- Directed by: John Lee Hancock
- Screenplay by: John Lee Hancock; Michael Wisner; Alexandra Duparc; Ned Benson;
- Produced by: Moritz Borman; Eric Kopeloff; Philip Schulz-Deyle; Jon Levin; Adam McKay; Kevin Messick;
- Starring: Jonathan Bailey; Laura Dern; Lakeith Stanfield; Greg Kinnear; Julia McDermott; David Duchovny; Melonie Diaz; Bilal Hasna;
- Cinematography: John Schwartzman
- Production companies: Hyperobject Industries; Onda Entertainment; KrautPack Entertainment;
- Distributed by: Netflix
- Countries: United States; Germany;
- Language: English

= Monsanto (film) =

Upcoming film by John Lee Hancock

Monsanto is an upcoming biographical legal drama film directed by John Lee Hancock and co-written by Michael Wisner, Alexandra Duparc, and Ned Benson.

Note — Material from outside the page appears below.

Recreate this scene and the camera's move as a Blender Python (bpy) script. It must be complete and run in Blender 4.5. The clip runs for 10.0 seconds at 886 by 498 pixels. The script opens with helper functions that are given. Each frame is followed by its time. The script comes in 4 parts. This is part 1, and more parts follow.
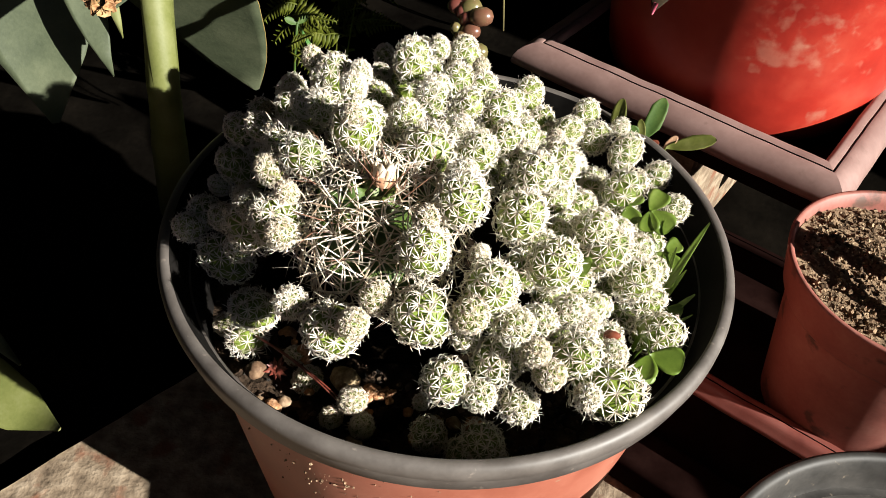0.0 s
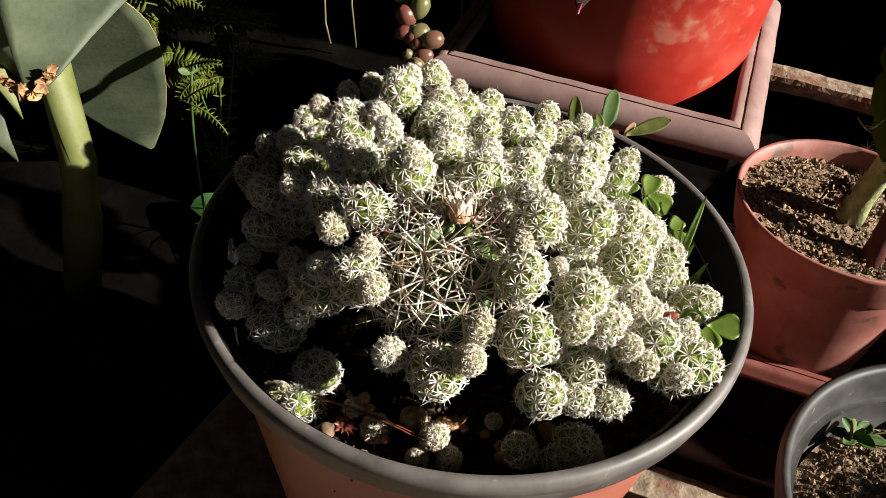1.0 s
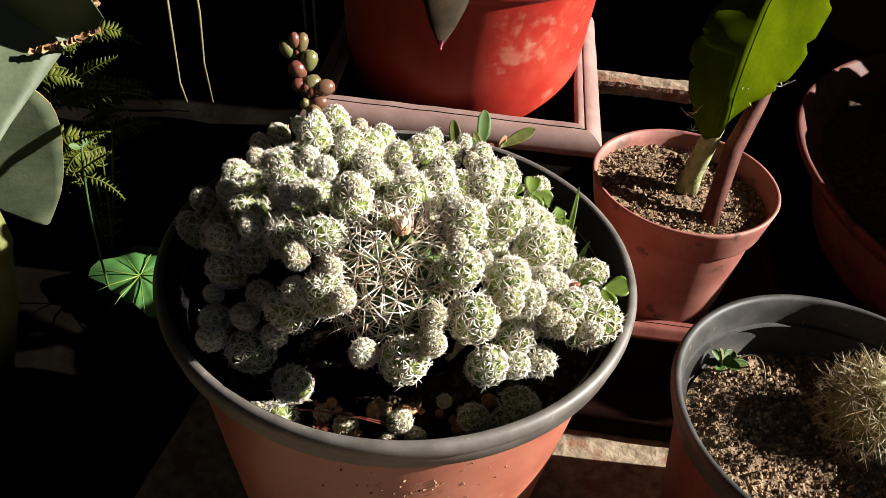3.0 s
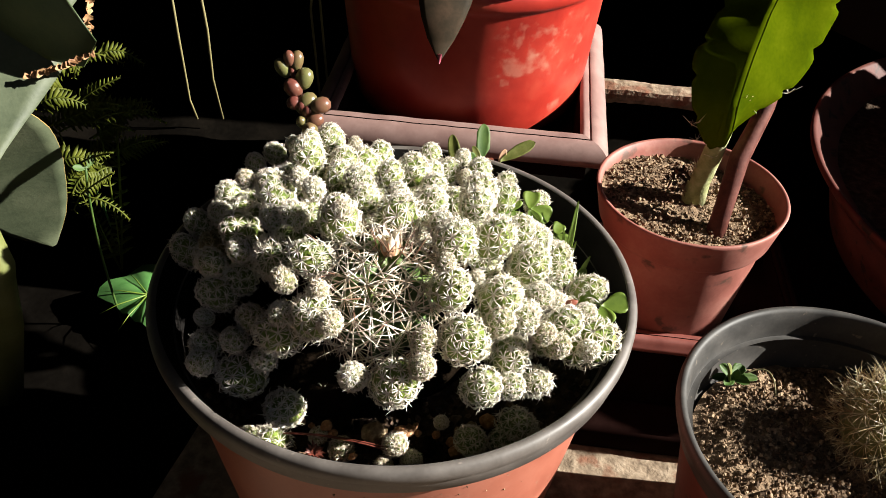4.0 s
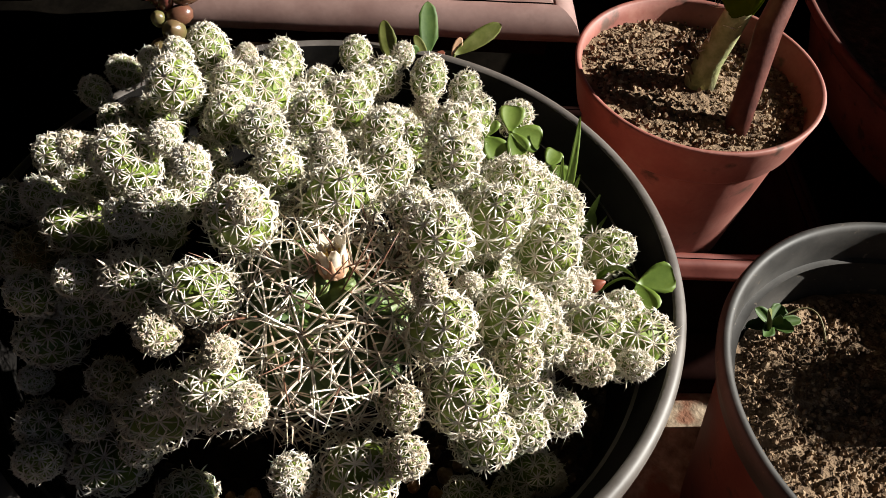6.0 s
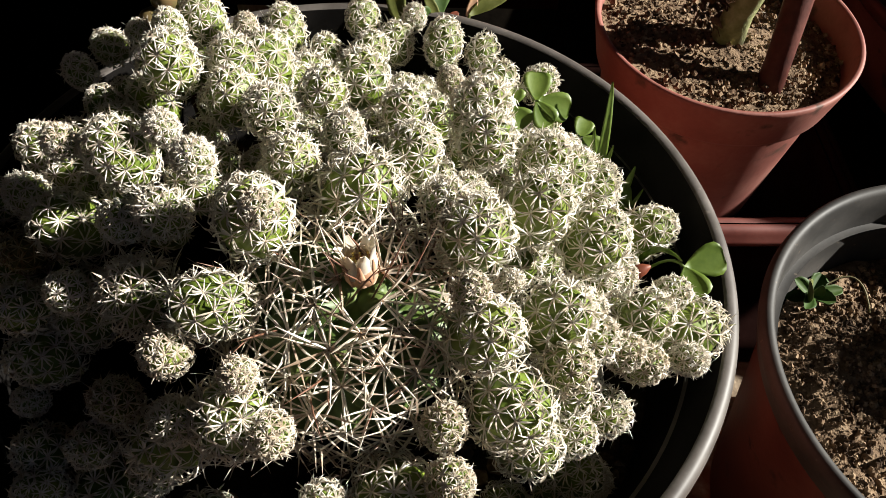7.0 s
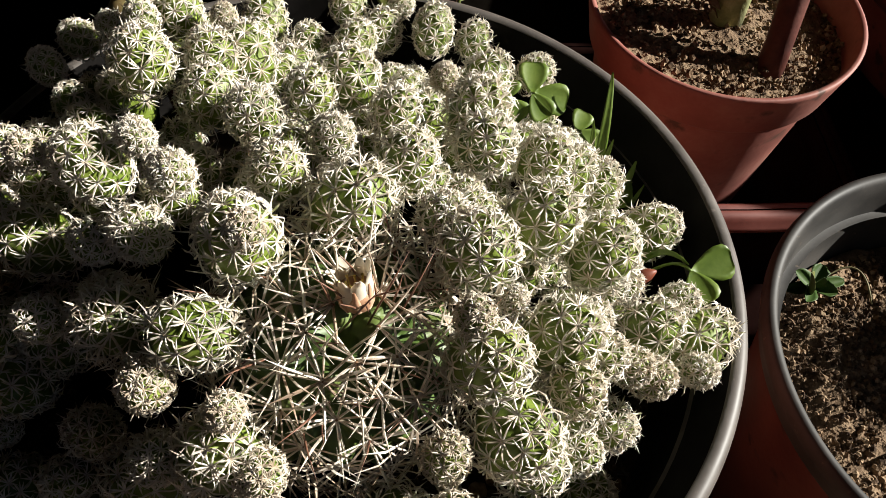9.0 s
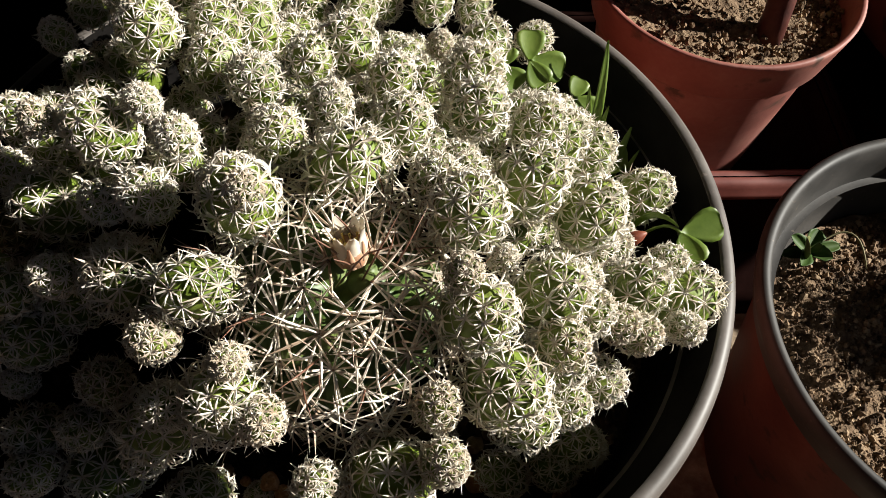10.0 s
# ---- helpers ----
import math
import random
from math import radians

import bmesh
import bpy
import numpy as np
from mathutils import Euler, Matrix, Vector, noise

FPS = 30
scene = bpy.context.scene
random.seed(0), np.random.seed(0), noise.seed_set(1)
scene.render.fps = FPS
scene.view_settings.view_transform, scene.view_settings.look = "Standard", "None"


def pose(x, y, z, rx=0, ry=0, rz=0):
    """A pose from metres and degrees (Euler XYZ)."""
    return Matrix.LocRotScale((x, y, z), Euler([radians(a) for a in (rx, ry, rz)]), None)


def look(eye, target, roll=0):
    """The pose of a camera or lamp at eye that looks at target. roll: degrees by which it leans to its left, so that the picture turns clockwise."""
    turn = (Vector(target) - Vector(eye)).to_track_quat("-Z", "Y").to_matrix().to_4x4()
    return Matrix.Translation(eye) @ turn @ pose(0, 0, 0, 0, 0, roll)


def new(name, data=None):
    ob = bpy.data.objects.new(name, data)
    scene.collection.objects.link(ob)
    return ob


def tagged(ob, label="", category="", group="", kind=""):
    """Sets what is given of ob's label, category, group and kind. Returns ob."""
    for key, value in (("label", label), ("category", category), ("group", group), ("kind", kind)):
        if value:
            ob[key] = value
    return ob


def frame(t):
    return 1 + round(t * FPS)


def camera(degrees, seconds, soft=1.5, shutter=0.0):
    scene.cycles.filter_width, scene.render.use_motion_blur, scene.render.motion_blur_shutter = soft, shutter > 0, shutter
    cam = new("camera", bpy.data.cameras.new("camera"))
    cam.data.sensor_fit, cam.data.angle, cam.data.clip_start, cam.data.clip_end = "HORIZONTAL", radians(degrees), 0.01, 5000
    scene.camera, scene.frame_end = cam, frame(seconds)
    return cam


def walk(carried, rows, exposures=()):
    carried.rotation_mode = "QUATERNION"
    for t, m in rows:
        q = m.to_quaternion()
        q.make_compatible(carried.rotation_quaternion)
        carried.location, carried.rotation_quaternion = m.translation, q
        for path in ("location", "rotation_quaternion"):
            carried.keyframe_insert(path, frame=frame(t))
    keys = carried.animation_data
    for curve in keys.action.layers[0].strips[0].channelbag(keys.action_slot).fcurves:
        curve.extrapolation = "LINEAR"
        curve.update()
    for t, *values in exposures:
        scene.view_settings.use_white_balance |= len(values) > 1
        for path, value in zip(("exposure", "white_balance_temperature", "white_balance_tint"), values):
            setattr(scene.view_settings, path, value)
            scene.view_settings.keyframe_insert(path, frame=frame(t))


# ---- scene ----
cam = camera(54.1, 10.0, soft=0.75)
METRES = 0.3762
BASE = pose(-0.0167, -0.2266, 0.3765, -44.24, -3.91, 0.01)
ROWS = [
    (0.0, 0.0, 0.0, 0.0, -0.0, 0.0, 0.0),
    (0.5, -0.1503, 0.0018, 0.0217, -6.36, -0.48, 6.05),
    (1.0, -0.211, 0.0105, 0.0422, -13.23, -1.13, 11.71),
    (1.5, -0.2576, 0.0094, 0.0631, -18.95, -2.1, 17.42),
    (2.0, -0.3072, -0.0315, 0.0631, -23.72, -3.27, 20.64),
    (2.5, -0.3404, -0.086, 0.0505, -24.76, -2.98, 20.51),
    (4.0, -0.2996, -0.0943, 0.0483, -22.52, -1.08, 21.79),
    (4.5, -0.2345, 0.0001, 0.081, -21.74, -3.03, 21.4),
    (5.0, -0.2227, 0.0859, 0.1134, -22.56, -6.54, 21.52),
    (5.5, -0.1999, 0.1516, 0.1326, -28.14, -11.47, 23.14),
    (7.0, -0.1626, 0.2657, 0.1633, -31.41, -18.8, 26.83),
    (7.5, -0.1642, 0.2746, 0.167, -31.75, -19.97, 26.94),
    (8.0, -0.1619, 0.2819, 0.1705, -32.24, -20.63, 26.73),
    (8.5, -0.1565, 0.2885, 0.176, -32.74, -20.91, 26.69),
    (9.0, -0.1456, 0.2982, 0.1782, -32.99, -21.58, 26.95),
    (9.5, -0.1406, 0.2984, 0.1731, -32.66, -22.5, 27.21),
    (10.0, -0.1476, 0.2752, 0.1747, -32.02, -22.99, 27.37),
]
EXPOSURES = [(0.0, 1.36), (0.5, 1.26), (1.0, 1.34), (2.5, 1.60), (4.0, 1.72), (4.5, 1.60), (5.5, 1.35), (7.0, 1.11), (10.0, 1.02)]
walk(cam, [(t, BASE @ pose(METRES * x, METRES * y, METRES * z, 90 + pitch, roll, yaw)) for t, x, y, z, yaw, pitch, roll in ROWS], EXPOSURES)

# ---------------------------------------------------------------- light
SUN_AZ, SUN_EL = -32.5, 26.5
sun_data = bpy.data.lights.new("sun", "SUN")
sun_data.energy, sun_data.angle, sun_data.color = 5.8, radians(0.5), (0.985, 0.955, 0.88)
sun_lamp = new("sun", sun_data)
sun_dir = Vector((math.cos(radians(SUN_EL)) * math.cos(radians(SUN_AZ)), math.cos(radians(SUN_EL)) * math.sin(radians(SUN_AZ)), math.sin(radians(SUN_EL))))
sun_lamp.matrix_world = look(sun_dir * 3, (0, 0, 0))
world = bpy.data.worlds.new("world")
scene.world = world
world.use_nodes = True
sky = world.node_tree.nodes.new("ShaderNodeTexSky")
sky.sky_type, sky.sun_disc = "NISHITA", False
sky.sun_elevation, sky.sun_rotation = radians(SUN_EL), radians(90 - SUN_AZ)
background = world.node_tree.nodes["Background"]
background.inputs["Strength"].default_value = 0.021
world.node_tree.links.new(sky.outputs["Color"], background.inputs["Color"])


# ---------------------------------------------------------------- materials
def material(name, colors, rough=0.6, scale=60.0, fine=600.0, bump=0.3, depth=0.0006, metal=0.0, spec=0.5, island=0.0, obj=0.0,
             trans=0.0, spots=None, coat=0.0):
    """A procedural surface: two or three colours over coarse and fine noise, with fine relief."""
    m = bpy.data.materials.new(name)
    m.use_nodes = True
    nt = m.node_tree
    nd, ln = nt.nodes, nt.links
    bsdf = nd["Principled BSDF"]
    tc = nd.new("ShaderNodeTexCoord")
    n1 = nd.new("ShaderNodeTexNoise")
    n1.inputs["Scale"].default_value, n1.inputs["Detail"].default_value = scale, 5
    n2 = nd.new("ShaderNodeTexNoise")
    n2.inputs["Scale"].default_value, n2.inputs["Detail"].default_value = fine, 3
    for n in (n1, n2):
        ln.new(tc.outputs["Object"], n.inputs["Vector"])
    mix = nd.new("ShaderNodeMath")
    mix.operation = "MULTIPLY_ADD"
    ln.new(n2.outputs["Fac"], mix.inputs[0])
    mix.inputs[1].default_value = 0.35
    half = nd.new("ShaderNodeMath")
    half.operation = "MULTIPLY_ADD"
    ln.new(n1.outputs["Fac"], half.inputs[0])
    half.inputs[1].default_value, half.inputs[2].default_value = 1.5, -0.42
    ln.new(half.outputs[0], mix.inputs[2])
    last = mix
    if island or obj:
        src = nd.new("ShaderNodeNewGeometry").outputs["Random Per Island"] if island else nd.new("ShaderNodeObjectInfo").outputs["Random"]
        add = nd.new("ShaderNodeMath")
        add.operation = "MULTIPLY_ADD"
        ln.new(src, add.inputs[0])
        add.inputs[1].default_value = island or obj
        ln.new(mix.outputs[0], add.inputs[2])
        sub = nd.new("ShaderNodeMath")
        sub.operation = "SUBTRACT"
        ln.new(add.outputs[0], sub.inputs[0])
        sub.inputs[1].default_value = (island or obj) / 2
        last = sub
    ramp = nd.new("ShaderNodeValToRGB")
    els = ramp.color_ramp.elements
    while len(els) < len(colors):
        els.new(0.5)
    for i, c in enumerate(colors):
        els[i].position = 0.12 + 0.76 * i / max(1, len(colors) - 1)
        els[i].color = (*c, 1)
    ln.new(last.outputs[0], ramp.inputs["Fac"])
    out = ramp.outputs["Color"]
    if spots:
        sp = nd.new("ShaderNodeTexNoise")
        sp.inputs["Scale"].default_value, sp.inputs["Detail"].default_value = spots[1], 6
        ln.new(tc.outputs["Object"], sp.inputs["Vector"])
        cut = nd.new("ShaderNodeMapRange")
        cut.inputs["From Min"].default_value, cut.inputs["From Max"].default_value = spots[2], spots[2] + spots[3]
        ln.new(sp.outputs["Fac"], cut.inputs["Value"])
        mx = nd.new("ShaderNodeMix")
        mx.data_type = "RGBA"
        ln.new(cut.outputs["Result"], mx.inputs["Factor"])
        ln.new(out, mx.inputs["A"])
        mx.inputs["B"].default_value = (*spots[0], 1)
        out = mx.outputs["Result"]
    ln.new(out, bsdf.inputs["Base Color"])
    rr = nd.new("ShaderNodeMapRange")
    rr.inputs["To Min"].default_value, rr.inputs["To Max"].default_value = max(0.05, rough - 0.1), min(1.0, rough + 0.12)
    ln.new(n1.outputs["Fac"], rr.inputs["Value"])
    ln.new(rr.outputs["Result"], bsdf.inputs["Roughness"])
    bsdf.inputs["Metallic"].default_value = metal
    bsdf.inputs["Specular IOR Level"].default_value = spec
    bsdf.inputs["Coat Weight"].default_value = coat
    if bump:
        bp = nd.new("ShaderNodeBump")
        bp.inputs["Strength"].default_value, bp.inputs["Distance"].default_value = bump, depth
        ln.new(mix.outputs[0], bp.inputs["Height"])
        ln.new(bp.outputs["Normal"], bsdf.inputs["Normal"])
    if trans:
        tr = nd.new("ShaderNodeBsdfTranslucent")
        ln.new(out, tr.inputs["Color"])
        ms = nd.new("ShaderNodeMixShader")
        ms.inputs["Fac"].default_value = trans
        ln.new(bsdf.outputs[0], ms.inputs[1])
        ln.new(tr.outputs[0], ms.inputs[2])
        ln.new(ms.outputs[0], nd["Material Output"].inputs["Surface"])
    return m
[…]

It stars Jonathan Bailey, Laura Dern, Lakeith Stanfield, Greg Kinnear, Julia McDermott, David Duchovny, Melonie Diaz, and Bilal Hasna.

==Cast==
- Jonathan Bailey as Brent Wisner
- Laura Dern as Dr. Melinda Rogers
- Lakeith Stanfield as Dewayne Johnson
- Greg Kinnear
- Julia McDermott
- David Duchovny
- Melonie Diaz
- Bilal Hasna

==Production==
In May 2024, it was announced that John Lee Hancock would be directing and co-writing a biographical legal drama film based on the Johnson v. Monsanto Co. lawsuit, with Glen Powell, Anthony Mackie, and Laura Dern starring. By April 2026, Powell and Mackie had exited the project, with Jonathan Bailey and Lakeith Stanfield cast instead. John Schwartzman served as the cinematographer. Principal photography began in June 2026, in Bavaria, when Greg Kinnear, Julia McDermott, David Duchovny, Melonie Diaz, and Bilal Hasna joined the cast. Netflix acquired the distribution rights.